加計関係者との面会を認めた柳瀬元秘書官がまだ隠していること

 

しかし今、彼は一人、追い詰められている。国の最高権力者におねだりした疑いが濃い加計孝太郎氏は今のところ逃げおおせているし、安倍首相も国家戦略特区諮問会議ワーキンググループの八田達夫座長らが適正に進めたことだと、同会議議長でありながら知らん顔を決め込んでいる

なぜ自分がこんな目に。財務省の佐川宣寿前理財局長が味わった苦悩を思わずにはいられなかったことだろう。

佐川氏は安倍首相夫妻の関与を疑われないよう、必死になって森友学園と昭恵夫人のかかわりや、国有地格安売却の真相などに関する情報を隠し続けた。

そのためにマスコミや野党の追及はおさまらず、決裁文書の改ざんが明るみに出るにおよび、せっかく手に入れた国税庁長官のポストを投げ出す羽目になった。スケープゴートにされ、一人責任を負わされた

参考人として質問に答える柳瀬氏は冷静さを保っていた。しかし、自分を佐川氏と重ねあわせ、言い知れぬ不安の日々を送ってきたのではないだろうか。

佐川氏は証人喚問、柳瀬氏は参考人招致。佐川氏ほどにプレッシャーはかからないとしても、柳瀬氏はこれまで隠していたことを白状しなければならない。

2015年4月2日、柳瀬氏は加計学園の関係者らに会った。もちろん総理の意向を受けてである。「総理に指示されていない」「首相案件と言ったことはない」と証言したが、秘書官が独断でそんなことをできるわけがない

獣医学部を今治市に新設するため、安倍首相は文科省や農水省の規制を国家戦略特区制度によって突破しようと考え、その具体的方策の立案を秘書官らに命じていたはずだ。

内閣府の特区担当者に会うようセットしたのは柳瀬秘書官であろう。加計学園関係者と愛媛県今治市の職員がともにやってくるのは百も承知だ。

毎日新聞によると、与党関係者はこう話している。「学園関係者との面会を認めても、ウソをついたことにはならない」。

愛媛県や今治市の職員は加計学園関係者の後ろにいたので記憶に残っていない。だから「記憶をたどる限り、愛媛県や今治市の方とはお会いしていない」という柳瀬氏のこれまでの国会答弁に矛盾しない…なんとも奇妙な理屈だ。

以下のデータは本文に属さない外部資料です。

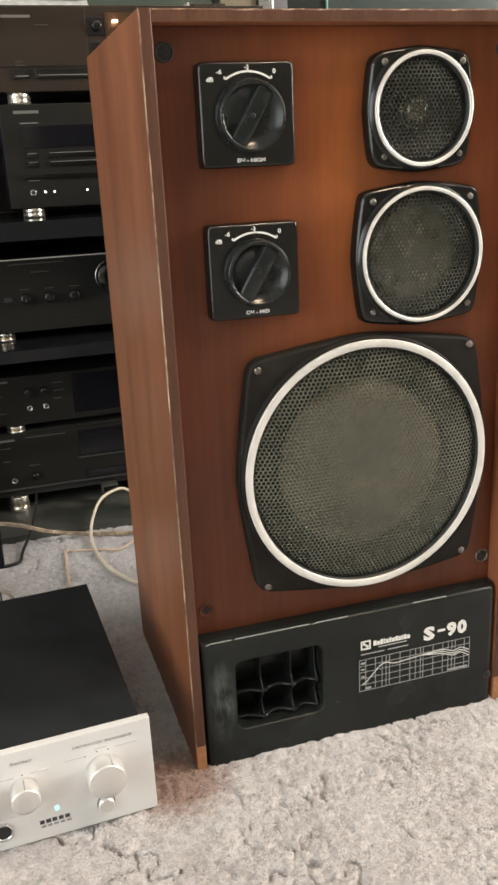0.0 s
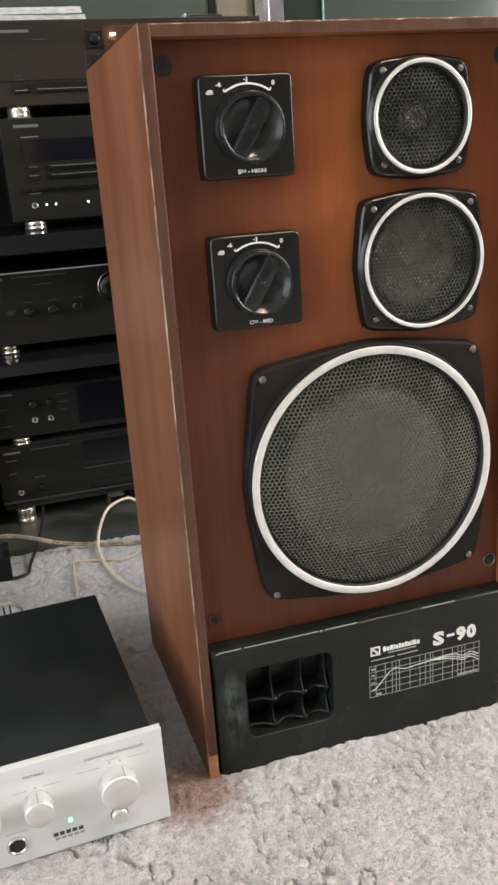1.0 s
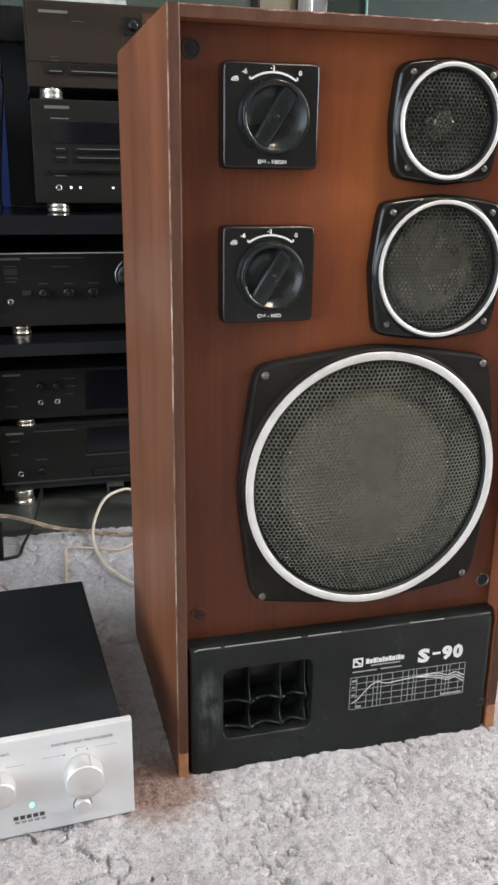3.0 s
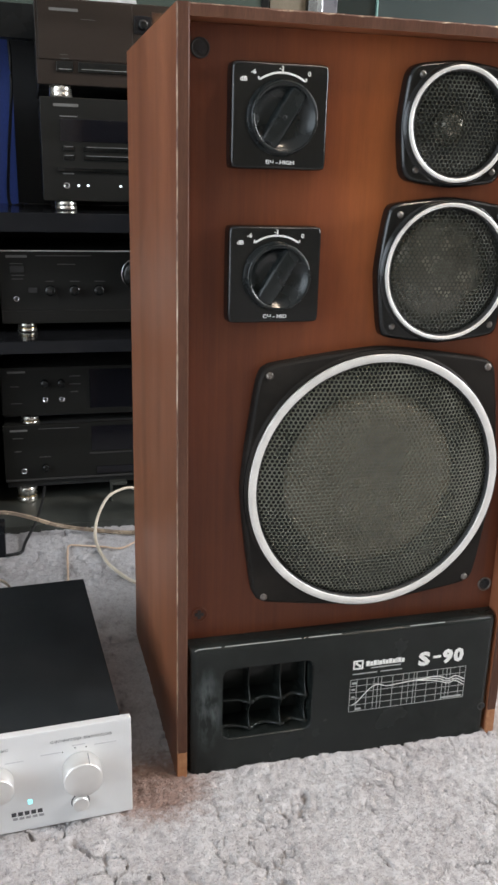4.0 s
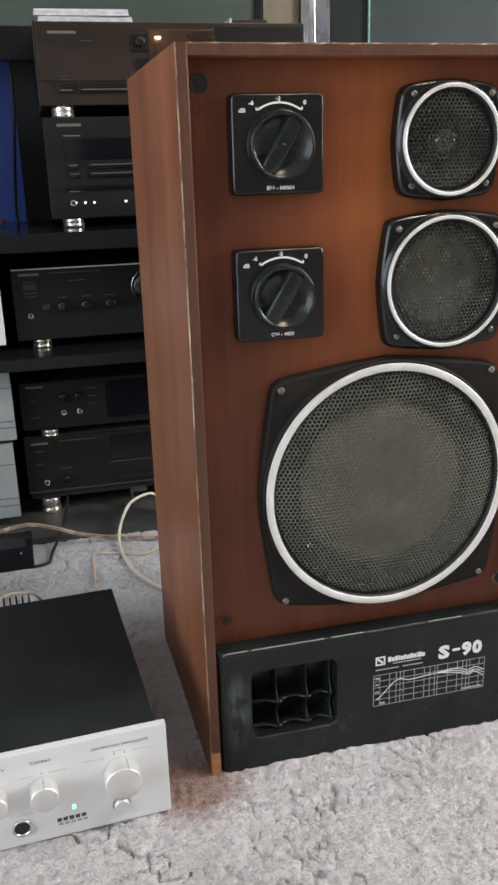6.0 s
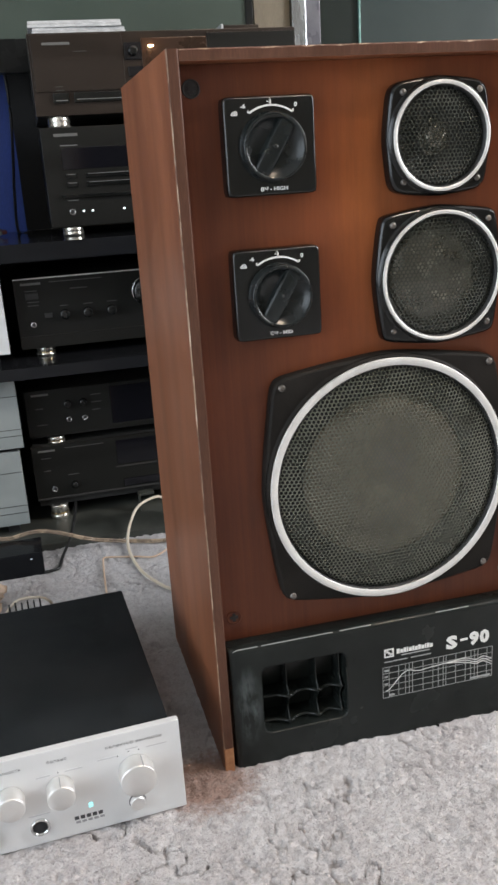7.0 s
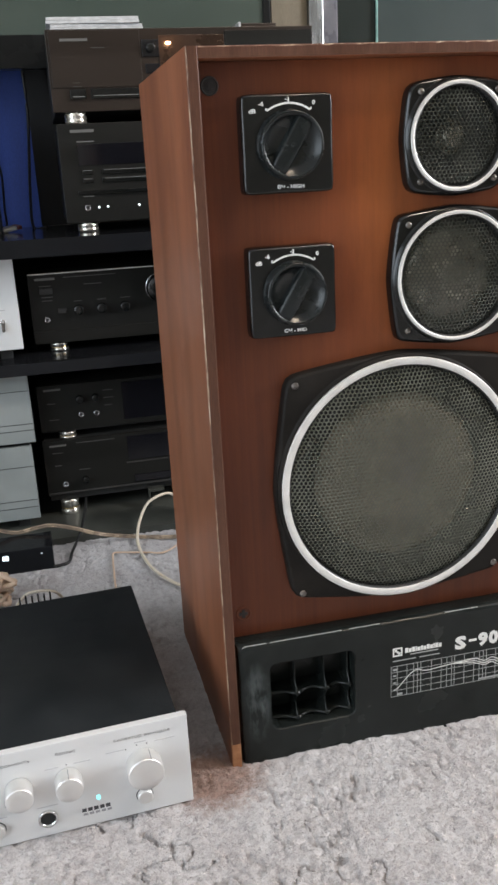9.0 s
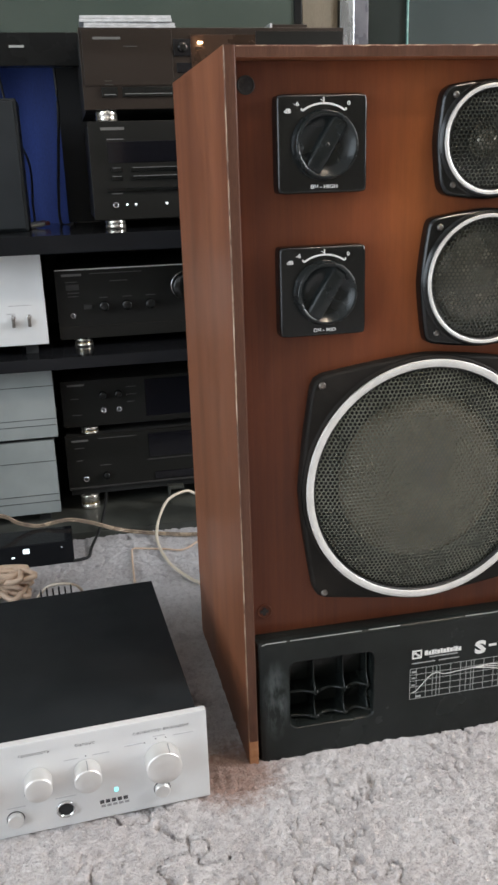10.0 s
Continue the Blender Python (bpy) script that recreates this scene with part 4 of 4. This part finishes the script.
# ---- the gloss black rack behind ----
RX0, RX1, RY0, RY1 = -0.95, 0.52, 0.655, 1.06
rack = thing("hifi_rack", "gloss black open hifi rack with three shelves", "rack", pose(RX0, RY0, 0))
RW, RD = RX1 - RX0, RY1 - RY0
box_part("shelf", DUSTY, rack, 0, RW, 0.0, RD, 0.000, 0.016, 0.001, "dusty lowest shelf")
box_part("shelf", GLOSS, rack, 0, RW, 0.02, RD, 0.306, 0.326, 0.001)
box_part("shelf", GLOSS, rack, 0, RW, 0.0, RD, 0.498, 0.5265, 0.001)
for x0 in (0.0, RW - 0.02, -0.215 - 0.02 - RX0 - 0.03 + 0.03):
    for z0, z1 in ((0.016, 0.306), (0.326, 0.498)):
        box_part("upright", GLOSS, rack, x0, x0 + 0.016, 0.14, RD - 0.01, z0, z1)
box_part("back_board", CASE, rack, 0.0, RW, RD, RD + 0.008, 0.016, 0.498)
# dark sheet added to fill the black area beyond the curtain's edge
box_part("dark_backing", CAVITY, rack, -0.13 - RX0, RW - 0.18, RD, RD + 0.008, 0.527, 0.875)


def hifi(name, label, category, x, y, z, w, d, h, foot_h, foot_x, foot_r=0.0128, lift=0.0, mat=FACE):
    """A hifi unit with case, fascia and metal-banded feet; x, y, z: its front left foot level."""
    u = thing(name, label, category, pose(x, y, z))
    bm = bmesh.new()
    add_box(bm, 0.003, w - 0.003, 0.0125, d, foot_h, foot_h + h, 0.001)
    part("case", bm, CASE, u)
    bm = bmesh.new()
    add_box(bm, 0, w, 0, 0.012, foot_h + lift, foot_h + h, 0.0012)
    f = part("fascia", bm, mat, u)
    for fx in (foot_x, w - foot_x):
        for fy in (0.020, d - 0.05):
            bm = bmesh.new()
            q = foot_h
            cut = 0.0016 if foot_r < 0.018 else 0.0003
            loft(bm, fx, fy, [(foot_r - 0.0013, 0.0), (foot_r, 0.001), (foot_r, q * 0.34), (foot_r - cut, q * 0.37), (foot_r - cut, q * 0.47), (foot_r, q * 0.50), (foot_r, q - 0.002), (foot_r - 0.0008, q)], 32, "z", True, True)
            foot = part("foot", bm, FOOT if fy < 0.1 else CASE, u, "champagne metal foot" if fy < 0.1 else "")
            if fy < 0.1 and foot_r < 0.018:
                loft_part("groove_band", BRASS, foot, fx, fy, [(foot_r - 0.0014, q * 0.36), (foot_r - 0.0009, q * 0.42), (foot_r - 0.0014, q * 0.48)], 32, "z")
    return u, f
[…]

実際、参考人招致の場で、柳瀬氏は「愛媛県や今治市の方とお会いしたという認識はない」と強調した。

こういう悪巧みは今井尚哉首席秘書官らの得意とするところだろう。

柳瀬氏は現在、経済産業審議官をつとめている。事務次官に次ぐナンバー2のポストだ。56歳。省トップの座も目の前だ。

それほどの人物でありながら、総理と一体化した首席秘書官の威光にはかなわない。加計学園問題にからむ発言、行動について、いちいち今井秘書官にお伺いを立ててきたことは想像に難くない。